Conforme explica, esta prática consome entre 1400 a 1600 milímetros de água por ano, um valor significativamente superior ao de culturas hortícolas essenciais para a alimentação da população.

Questionado se a cana-de-açúcar compromete a disponibilidade de água para outras culturas, Erik Sequeira foi categórico. “Sim, a cana-de-açúcar é uma cultura altamente exigente em termos hídricos.

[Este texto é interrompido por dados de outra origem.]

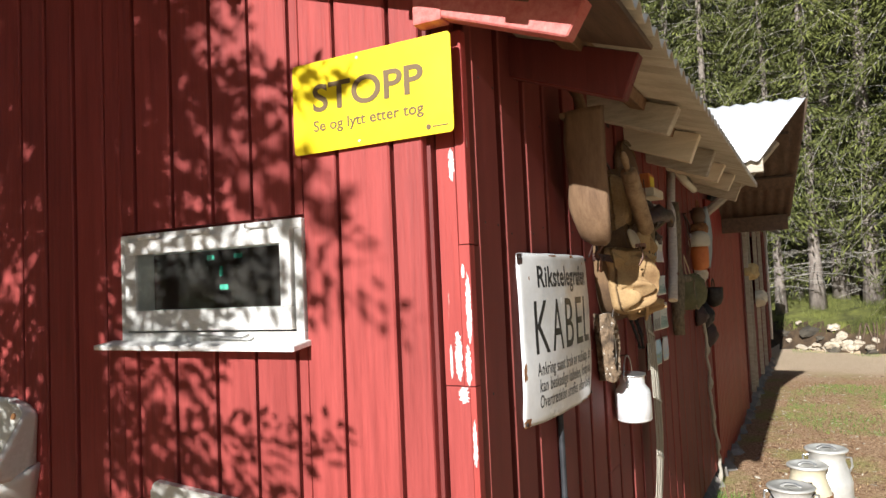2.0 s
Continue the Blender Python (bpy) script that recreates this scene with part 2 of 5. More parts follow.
M_PRINTS = {
    "grey": print_mat("grey_print", (0.62, 0.6, 0.6), (0.16, 0.15, 0.16), (0.4, 0.38, 0.39)),
    "lilac": print_mat("lilac_print", (0.72, 0.66, 0.55), (0.45, 0.41, 0.48), (0.56, 0.52, 0.58)),
    "teal": print_mat("teal_print", (0.7, 0.73, 0.68), (0.16, 0.3, 0.28), (0.5, 0.58, 0.54)),
    "blue": print_mat("blue_print", (0.35, 0.6, 0.78), (0.04, 0.24, 0.42), (0.16, 0.3, 0.12)),
    "coast": print_mat("coast_print", (0.5, 0.52, 0.6), (0.22, 0.42, 0.66), (0.62, 0.54, 0.38)),
}


def glass_mat():
    """Clear glass under a thin uneven pale film: dust, and reflected haze painted in."""
    m = bpy.data.materials.new("window_glass")
    m.use_nodes = True
    N, L = m.node_tree.nodes, m.node_tree.links
    b = N["Principled BSDF"]
    b.inputs["Base Color"].default_value = (0.9, 0.95, 0.93, 1)
    b.inputs["Roughness"].default_value = 0.03
    b.inputs["Transmission Weight"].default_value = 1.0
    b.inputs["IOR"].default_value = 1.45
    geo, n, r = N.new("ShaderNodeNewGeometry"), N.new("ShaderNodeTexNoise"), N.new("ShaderNodeMapRange")
    n.inputs["Scale"].default_value, n.inputs["Detail"].default_value = 9.0, 8.0
    L.new(geo.outputs["Position"], n.inputs["Vector"])
    L.new(n.outputs[0], r.inputs["Value"])
    r.inputs["From Min"].default_value, r.inputs["From Max"].default_value = 0.35, 0.8
    r.inputs["To Min"].default_value, r.inputs["To Max"].default_value = 0.004, 0.05
    dust_haze, mx = N.new("ShaderNodeBsdfDiffuse"), N.new("ShaderNodeMixShader")
    dust_haze.inputs["Color"].default_value = (0.5, 0.46, 0.4, 1)
    L.new(r.outputs[0], mx.inputs[0])
    L.new(b.outputs[0], mx.inputs[1])
    L.new(dust_haze.outputs[0], mx.inputs[2])
    L.new(mx.outputs[0], N["Material Output"].inputs["Surface"])
    return m


M_GLASS = glass_mat()


def ground_mat():
    """Trodden earth with needle litter, paler gravel, and patches of thin grass."""
    m = bpy.data.materials.new("yard_ground")
    m.use_nodes = True
    N, L = m.node_tree.nodes, m.node_tree.links
    geo = N.new("ShaderNodeNewGeometry")

    def tex(scale, detail=8.0, rough=0.65):
        n = N.new("ShaderNodeTexNoise")
        n.inputs["Scale"].default_value, n.inputs["Detail"].default_value, n.inputs["Roughness"].default_value = scale, detail, rough
        L.new(geo.outputs["Position"], n.inputs["Vector"])
        return n.outputs[0]

    def ramp(v, *stops):
        r = N.new("ShaderNodeValToRGB")
        e = r.color_ramp.elements
        e[0].position, e[0].color = stops[0][0], (*stops[0][1], 1)
        e[1].position, e[1].color = stops[-1][0], (*stops[-1][1], 1)
        for p, c in stops[1:-1]:
            k = e.new(p)
            k.color = (*c, 1)
        L.new(v, r.inputs[0])
        return r.outputs[0]

    def mix(f, x, y):
        n = N.new("ShaderNodeMix")
        n.data_type = "RGBA"
        for k, v in ((0, f), (6, x), (7, y)):
            L.new(v, n.inputs[k])
        return n.outputs[2]

    litter = ramp(tex(38), (0.3, (0.12, 0.06, 0.03)), (0.48, (0.4, 0.24, 0.13)), (0.7, (0.7, 0.52, 0.33)))
    gravel = ramp(tex(60), (0.3, (0.3, 0.2, 0.12)), (0.5, (0.58, 0.44, 0.29)), (0.72, (0.78, 0.64, 0.47)))
    grass = ramp(tex(55), (0.3, (0.14, 0.14, 0.04)), (0.5, (0.34, 0.31, 0.1)), (0.72, (0.6, 0.5, 0.24)))
    sep = N.new("ShaderNodeSeparateXYZ")
    L.new(geo.outputs["Position"], sep.inputs[0])
    def blend(value, lo, hi, wobble):
        """0 to 1 across an uneven edge."""
        r, w = N.new("ShaderNodeMapRange"), N.new("ShaderNodeMath")
        r.inputs["From Min"].default_value, r.inputs["From Max"].default_value = lo + wobble / 2, hi + wobble / 2
        w.operation = "MULTIPLY_ADD"
        w.inputs[1].default_value = wobble
        L.new(tex(0.8), w.inputs[0])
        L.new(value, w.inputs[2])
        L.new(w.outputs[0], r.inputs["Value"])
        return r.outputs[0]

    road = N.new("ShaderNodeMath")
    road.operation = "MAXIMUM"
    L.new(blend(sep.outputs["X"], 1.6, 2.5, 1.2), road.inputs[0])
    L.new(blend(sep.outputs["Y"], 9.8, 11.2, 1.6), road.inputs[1])
    c = mix(road.outputs[0], litter, gravel)
    g = ramp(tex(1.1), (0.5, (0, 0, 0)), (0.6, (0.85, 0.85, 0.85)))
    keep = N.new("ShaderNodeMix")
    keep.data_type = "RGBA"
    keep.inputs[7].default_value = (0, 0, 0, 1)
    L.new(road.outputs[0], keep.inputs[0])
    L.new(g, keep.inputs[6])
    c = mix(keep.outputs[2], c, grass)
    L.new(c, N["Principled BSDF"].inputs["Base Color"])
    N["Principled BSDF"].inputs["Roughness"].default_value = 0.95
    N["Principled BSDF"].inputs["Specular IOR Level"].default_value = 0.15
    b = N.new("ShaderNodeBump")
    b.inputs["Strength"].default_value, b.inputs["Distance"].default_value = 0.7, 0.03
    L.new(tex(40), b.inputs["Height"])
    L.new(b.outputs[0], N["Principled BSDF"].inputs["Normal"])
    return m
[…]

A sua expansão em áreas de regadio reduz a margem de manobra para diversificar culturas, sobretudo nas épocas secas”.

Embora os dados não discriminem a área cultivada por cultura em cada ilha, Santiago e Santo Antão destacam-se como as regiões com maior extensão de regadio. “Tendo em conta a elevada percentagem da cana a nível nacional, é legítimo assumir que estas são também as ilhas com maior produção de cana-de-açúcar”, refere o investigador.

Diversificação agrícola como solução

Erik Sequeira defende que “a solução não passa pela extinção da cana-de-açúcar, mas sim por encontrar um equilíbrio que respeite o seu papel histórico, económico e cultural no país”. Nesse sentido, propõe a diversificação agrícola com culturas como batata-doce, tomate, cebola, cenoura, couve e feijão”, que trazem três vantagens essenciais, designadamente, maior eficiência no uso da água, contributo direto para a melhoria da nutrição da população e uma gestão mais sustentável dos recursos hídricos de regadio.

Sobre a possibilidade de reconversão agrícola, o investigador mostra-se otimista, mas cauteloso, e afirma que “é possível, mas exige uma abordagem estratégica e sistémica”.

Para tal, considera essenciais medidas como o planeamento governamental intersectorial com metas claras, a criação de incentivos à diversificação agrícola nas zonas de regadio, a capacitação técnica dos agricultores com apoio científico, o investimento em tecnologias de rega eficiente e a promoção de um debate nacional que valorize simultaneamente a importância económica da cana-de-açúcar e a soberania alimentar do país.

Sistemas de irrigação com falhas técnicas

O estudo aponta também fragilidades nos sistemas de irrigação gota-a-gota que, apesar de mais eficientes na teoria, sofrem de deficiências no projeto hidráulico, falta de manutenção atempada e gestão empírica, levando a perdas por percolação que podem atingir 255 milímetros por ano.

Para colmatar estas falhas, o investigador defende investimentos no desassoreamento de barragens, modernização da distribuição de água, formação de agricultores e técnicos, incentivo a culturas com maior produtividade hídrica e melhoria da governação e da capacidade técnica do sector.

De acordo com o estudo, otimizar o uso da água e melhorar o desempenho agrícola são imperativos para garantir a sustentabilidade da agricultura irrigada em Cabo Verde, num contexto de crescentes restrições hídricas e riscos climáticos.

Método do estudo

Segundo Erik Sequeira, para obter esses resultados, foi necessário analisar dados do Instituto Nacional de Estatística, do Ministério da Agricultura e de organizações internacionais como a Organização das Nações Unidas para a Alimentação e a Agricultura (FAO). A metodologia baseou-se na comparação entre a área total de regadio e a área cultivada por tipo de cultura, teste que revelou a predominância da cana-de-açúcar no uso da água para fins agrícolas.